(Dataset extract):
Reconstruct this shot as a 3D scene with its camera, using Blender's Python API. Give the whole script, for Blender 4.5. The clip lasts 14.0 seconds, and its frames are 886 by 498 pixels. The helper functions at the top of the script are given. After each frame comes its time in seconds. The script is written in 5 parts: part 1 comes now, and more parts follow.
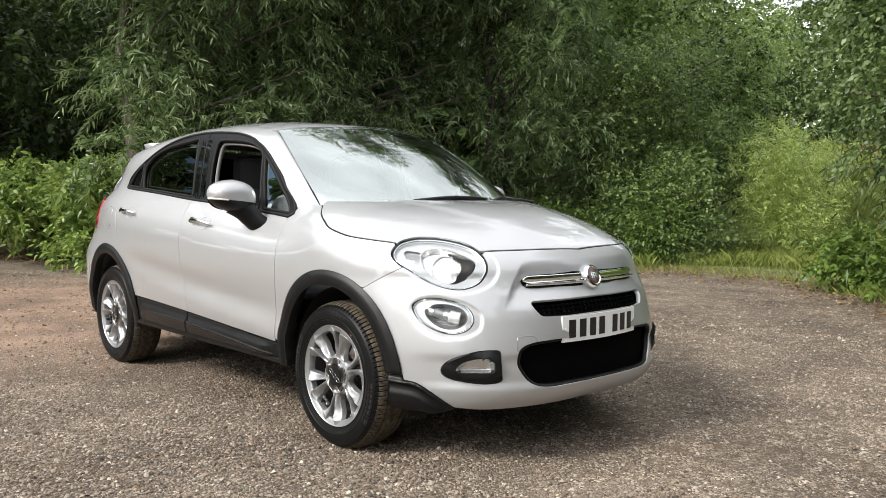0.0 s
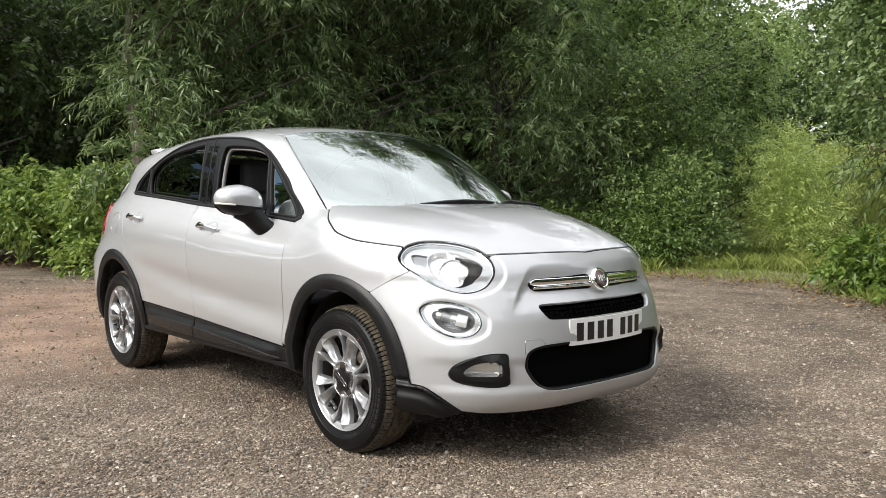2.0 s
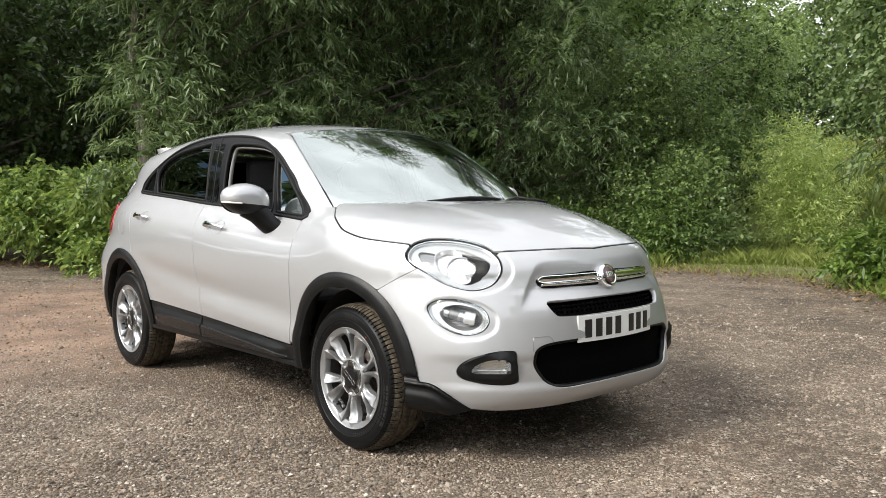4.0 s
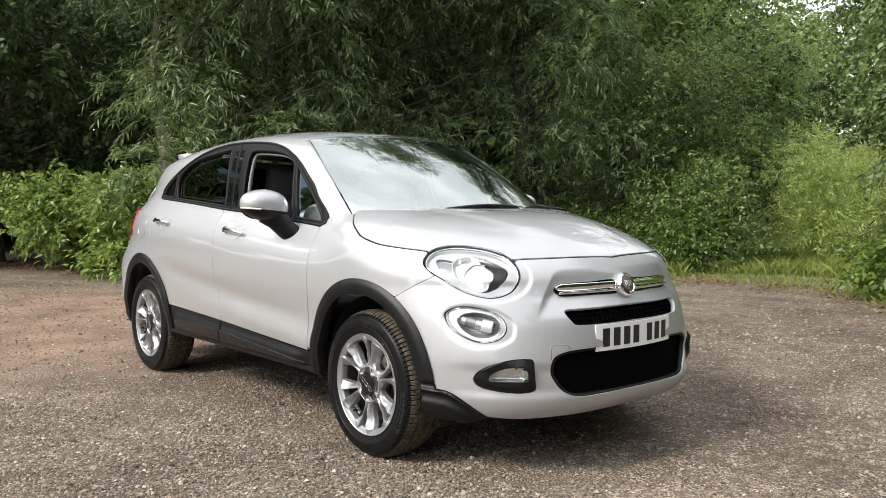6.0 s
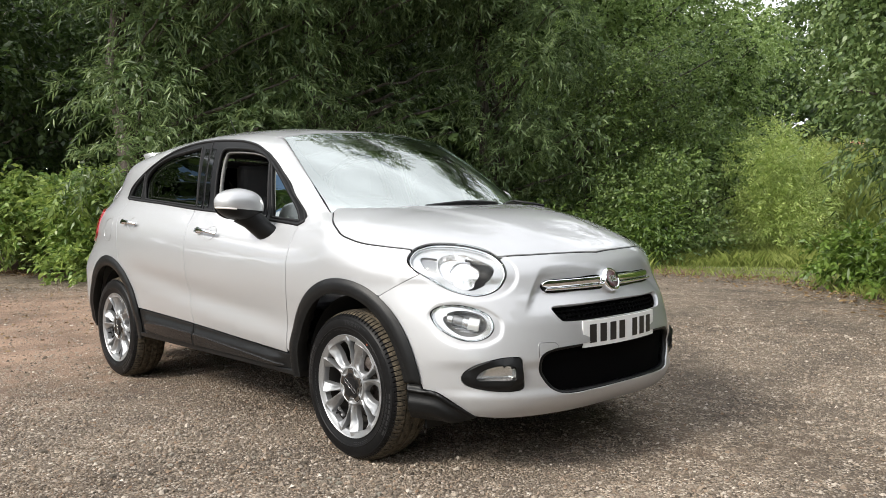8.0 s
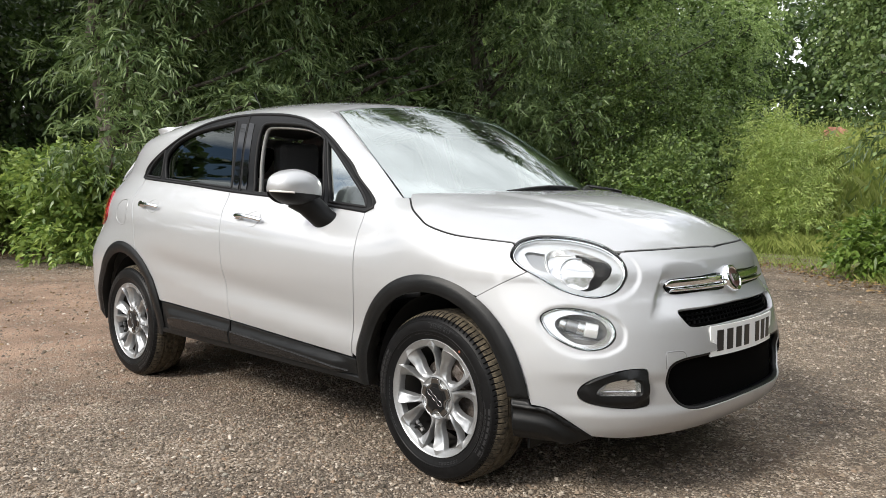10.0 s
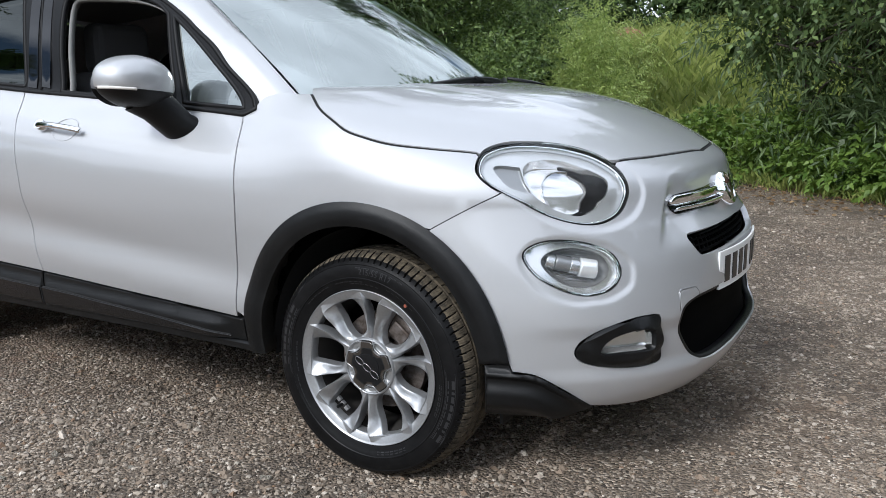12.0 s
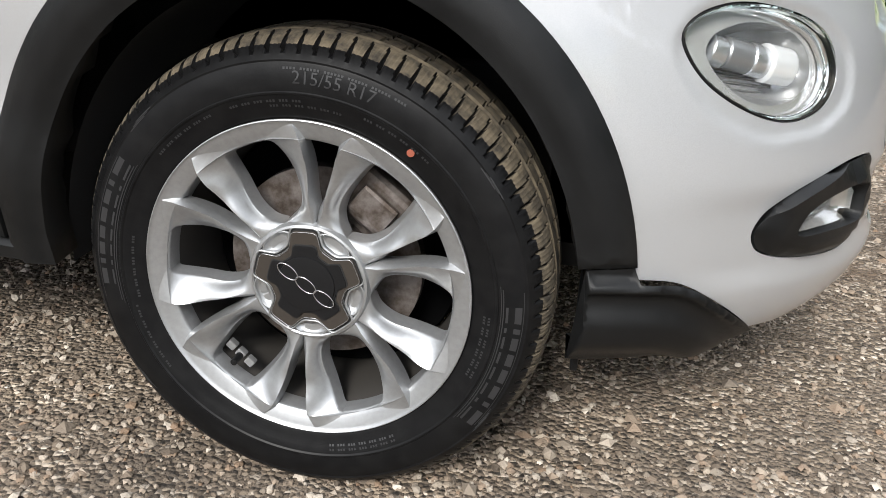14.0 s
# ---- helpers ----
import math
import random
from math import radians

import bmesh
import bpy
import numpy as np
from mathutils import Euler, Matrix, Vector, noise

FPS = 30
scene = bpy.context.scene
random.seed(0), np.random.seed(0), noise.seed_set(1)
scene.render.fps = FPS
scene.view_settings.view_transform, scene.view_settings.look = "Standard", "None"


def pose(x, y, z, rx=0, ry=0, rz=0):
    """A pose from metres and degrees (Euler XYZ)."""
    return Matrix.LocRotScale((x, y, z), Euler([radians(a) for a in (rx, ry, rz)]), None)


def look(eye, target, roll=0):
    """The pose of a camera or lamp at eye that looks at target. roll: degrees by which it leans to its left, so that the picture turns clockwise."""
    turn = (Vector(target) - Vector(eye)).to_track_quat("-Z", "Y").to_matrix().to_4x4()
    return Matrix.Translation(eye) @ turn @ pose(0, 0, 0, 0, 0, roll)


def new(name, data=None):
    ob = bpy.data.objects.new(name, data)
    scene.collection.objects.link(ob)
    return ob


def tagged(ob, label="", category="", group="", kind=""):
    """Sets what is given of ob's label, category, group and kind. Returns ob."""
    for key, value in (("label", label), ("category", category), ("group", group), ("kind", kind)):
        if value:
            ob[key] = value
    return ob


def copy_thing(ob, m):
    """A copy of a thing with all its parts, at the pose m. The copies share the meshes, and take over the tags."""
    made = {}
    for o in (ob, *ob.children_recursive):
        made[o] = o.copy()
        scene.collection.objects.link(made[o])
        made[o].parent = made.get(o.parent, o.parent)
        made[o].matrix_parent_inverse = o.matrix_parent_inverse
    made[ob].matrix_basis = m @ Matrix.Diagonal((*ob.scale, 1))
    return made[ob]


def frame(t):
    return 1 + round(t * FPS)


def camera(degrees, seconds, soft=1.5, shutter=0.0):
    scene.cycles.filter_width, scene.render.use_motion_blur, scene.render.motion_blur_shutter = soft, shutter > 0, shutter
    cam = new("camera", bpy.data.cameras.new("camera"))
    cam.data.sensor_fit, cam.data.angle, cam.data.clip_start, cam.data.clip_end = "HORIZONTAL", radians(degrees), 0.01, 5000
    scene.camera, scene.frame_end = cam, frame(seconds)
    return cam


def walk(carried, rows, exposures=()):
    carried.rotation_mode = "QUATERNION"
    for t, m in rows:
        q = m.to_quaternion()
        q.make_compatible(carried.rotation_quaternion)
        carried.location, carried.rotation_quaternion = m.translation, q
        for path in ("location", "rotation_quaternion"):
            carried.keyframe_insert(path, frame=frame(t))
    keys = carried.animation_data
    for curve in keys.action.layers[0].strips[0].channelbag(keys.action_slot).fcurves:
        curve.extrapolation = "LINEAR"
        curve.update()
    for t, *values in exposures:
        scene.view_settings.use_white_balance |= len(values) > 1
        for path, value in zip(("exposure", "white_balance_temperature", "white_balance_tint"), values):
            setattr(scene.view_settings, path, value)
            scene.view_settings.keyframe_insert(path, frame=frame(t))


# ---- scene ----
cam = camera(56.5, 14.0, soft=.65)
PATH = [
    (0, (3.038, -2.965, 1.131), (1.568, -1.614, 1.006), 0.3),
    (0.5, (3.035, -2.967, 1.128), (1.563, -1.618, 1.001), 0.4),
    (1, (3.029, -2.959, 1.127), (1.555, -1.613, 1.007), 0.2),
    (1.5, (3.035, -2.962, 1.128), (1.563, -1.613, 1.015), -0.1),
    (2, (3.032, -2.968, 1.125), (1.553, -1.627, 1.012), 0.0),
    (2.5, (3.027, -2.967, 1.122), (1.538, -1.636, 1.003), -0.2),
    (3, (3.025, -2.963, 1.129), (1.537, -1.632, 1.004), -0.5),
    (5.5, (3.02, -2.97, 1.124), (1.519, -1.653, 1.014), 0.2),
    (6, (3.021, -2.968, 1.127), (1.504, -1.669, 1.024), 0.0),
    (6.5, (3.02, -2.964, 1.128), (1.501, -1.665, 1.035), -0.3),
    (7, (3.022, -2.961, 1.13), (1.512, -1.652, 1.049), -0.7),
    (7.5, (3.002, -2.975, 1.129), (1.518, -1.637, 1.04), -0.8),
    (7.7, (2.974, -2.986, 1.127), (1.502, -1.635, 1.029), -0.8),
    (9.8, (2.281, -3.058, 1.157), (0.898, -1.622, 0.995), -0.1),
    (10, (2.207, -3.048, 1.153), (0.815, -1.621, 0.993), -0.1),
    (10.5, (2.038, -2.989, 1.174), (0.666, -1.542, 1.018), 0.2),
    (11, (1.838, -2.921, 1.153), (0.633, -1.337, 0.956), 0.3),
    (11.5, (1.581, -2.831, 1.122), (0.554, -1.138, 0.837), -0.4),
    (12, (1.325, -2.652, 1.112), (0.332, -0.96, 0.722), -0.8),
    (12.5, (1.05, -2.459, 1.079), (0.191, -0.73, 0.559), -0.2),
    (13, (0.762, -2.207, 1.007), (0.117, -0.444, 0.315), -0.3),
    (13.5, (0.528, -1.939, 0.895), (0.037, -0.144, 0.164), 1.4),
    (14, (0.368, -1.795, 0.805), (0.03, 0.023, 0.043), 2.8),
]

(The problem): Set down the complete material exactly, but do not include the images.

(Solution to this problem):
Reconstruct this shot as a 3D scene with its camera, using Blender's Python API. Give the whole script, for Blender 4.5. The clip lasts 14.0 seconds, and its frames are 886 by 498 pixels. The helper functions at the top of the script are given. After each frame comes its time in seconds. The script is written in 5 parts: part 1 comes now, and more parts follow.
0.0 s
2.0 s
4.0 s
6.0 s
8.0 s
10.0 s
12.0 s
14.0 s
# ---- helpers ----
import math
import random
from math import radians

import bmesh
import bpy
import numpy as np
from mathutils import Euler, Matrix, Vector, noise

FPS = 30
scene = bpy.context.scene
random.seed(0), np.random.seed(0), noise.seed_set(1)
scene.render.fps = FPS
scene.view_settings.view_transform, scene.view_settings.look = "Standard", "None"


def pose(x, y, z, rx=0, ry=0, rz=0):
    """A pose from metres and degrees (Euler XYZ)."""
    return Matrix.LocRotScale((x, y, z), Euler([radians(a) for a in (rx, ry, rz)]), None)


def look(eye, target, roll=0):
    """The pose of a camera or lamp at eye that looks at target. roll: degrees by which it leans to its left, so that the picture turns clockwise."""
    turn = (Vector(target) - Vector(eye)).to_track_quat("-Z", "Y").to_matrix().to_4x4()
    return Matrix.Translation(eye) @ turn @ pose(0, 0, 0, 0, 0, roll)


def new(name, data=None):
    ob = bpy.data.objects.new(name, data)
    scene.collection.objects.link(ob)
    return ob


def tagged(ob, label="", category="", group="", kind=""):
    """Sets what is given of ob's label, category, group and kind. Returns ob."""
    for key, value in (("label", label), ("category", category), ("group", group), ("kind", kind)):
        if value:
            ob[key] = value
    return ob


def copy_thing(ob, m):
    """A copy of a thing with all its parts, at the pose m. The copies share the meshes, and take over the tags."""
    made = {}
    for o in (ob, *ob.children_recursive):
        made[o] = o.copy()
        scene.collection.objects.link(made[o])
        made[o].parent = made.get(o.parent, o.parent)
        made[o].matrix_parent_inverse = o.matrix_parent_inverse
    made[ob].matrix_basis = m @ Matrix.Diagonal((*ob.scale, 1))
    return made[ob]


def frame(t):
    return 1 + round(t * FPS)


def camera(degrees, seconds, soft=1.5, shutter=0.0):
    scene.cycles.filter_width, scene.render.use_motion_blur, scene.render.motion_blur_shutter = soft, shutter > 0, shutter
    cam = new("camera", bpy.data.cameras.new("camera"))
    cam.data.sensor_fit, cam.data.angle, cam.data.clip_start, cam.data.clip_end = "HORIZONTAL", radians(degrees), 0.01, 5000
    scene.camera, scene.frame_end = cam, frame(seconds)
    return cam


def walk(carried, rows, exposures=()):
    carried.rotation_mode = "QUATERNION"
    for t, m in rows:
        q = m.to_quaternion()
        q.make_compatible(carried.rotation_quaternion)
        carried.location, carried.rotation_quaternion = m.translation, q
        for path in ("location", "rotation_quaternion"):
            carried.keyframe_insert(path, frame=frame(t))
    keys = carried.animation_data
    for curve in keys.action.layers[0].strips[0].channelbag(keys.action_slot).fcurves:
        curve.extrapolation = "LINEAR"
        curve.update()
    for t, *values in exposures:
        scene.view_settings.use_white_balance |= len(values) > 1
        for path, value in zip(("exposure", "white_balance_temperature", "white_balance_tint"), values):
            setattr(scene.view_settings, path, value)
            scene.view_settings.keyframe_insert(path, frame=frame(t))


# ---- scene ----
cam = camera(56.5, 14.0, soft=.65)
PATH = [
    (0, (3.038, -2.965, 1.131), (1.568, -1.614, 1.006), 0.3),
    (0.5, (3.035, -2.967, 1.128), (1.563, -1.618, 1.001), 0.4),
    (1, (3.029, -2.959, 1.127), (1.555, -1.613, 1.007), 0.2),
    (1.5, (3.035, -2.962, 1.128), (1.563, -1.613, 1.015), -0.1),
    (2, (3.032, -2.968, 1.125), (1.553, -1.627, 1.012), 0.0),
    (2.5, (3.027, -2.967, 1.122), (1.538, -1.636, 1.003), -0.2),
    (3, (3.025, -2.963, 1.129), (1.537, -1.632, 1.004), -0.5),
    (5.5, (3.02, -2.97, 1.124), (1.519, -1.653, 1.014), 0.2),
    (6, (3.021, -2.968, 1.127), (1.504, -1.669, 1.024), 0.0),
    (6.5, (3.02, -2.964, 1.128), (1.501, -1.665, 1.035), -0.3),
    (7, (3.022, -2.961, 1.13), (1.512, -1.652, 1.049), -0.7),
    (7.5, (3.002, -2.975, 1.129), (1.518, -1.637, 1.04), -0.8),
    (7.7, (2.974, -2.986, 1.127), (1.502, -1.635, 1.029), -0.8),
    (9.8, (2.281, -3.058, 1.157), (0.898, -1.622, 0.995), -0.1),
    (10, (2.207, -3.048, 1.153), (0.815, -1.621, 0.993), -0.1),
    (10.5, (2.038, -2.989, 1.174), (0.666, -1.542, 1.018), 0.2),
    (11, (1.838, -2.921, 1.153), (0.633, -1.337, 0.956), 0.3),
    (11.5, (1.581, -2.831, 1.122), (0.554, -1.138, 0.837), -0.4),
    (12, (1.325, -2.652, 1.112), (0.332, -0.96, 0.722), -0.8),
    (12.5, (1.05, -2.459, 1.079), (0.191, -0.73, 0.559), -0.2),
    (13, (0.762, -2.207, 1.007), (0.117, -0.444, 0.315), -0.3),
    (13.5, (0.528, -1.939, 0.895), (0.037, -0.144, 0.164), 1.4),
    (14, (0.368, -1.795, 0.805), (0.03, 0.023, 0.043), 2.8),
]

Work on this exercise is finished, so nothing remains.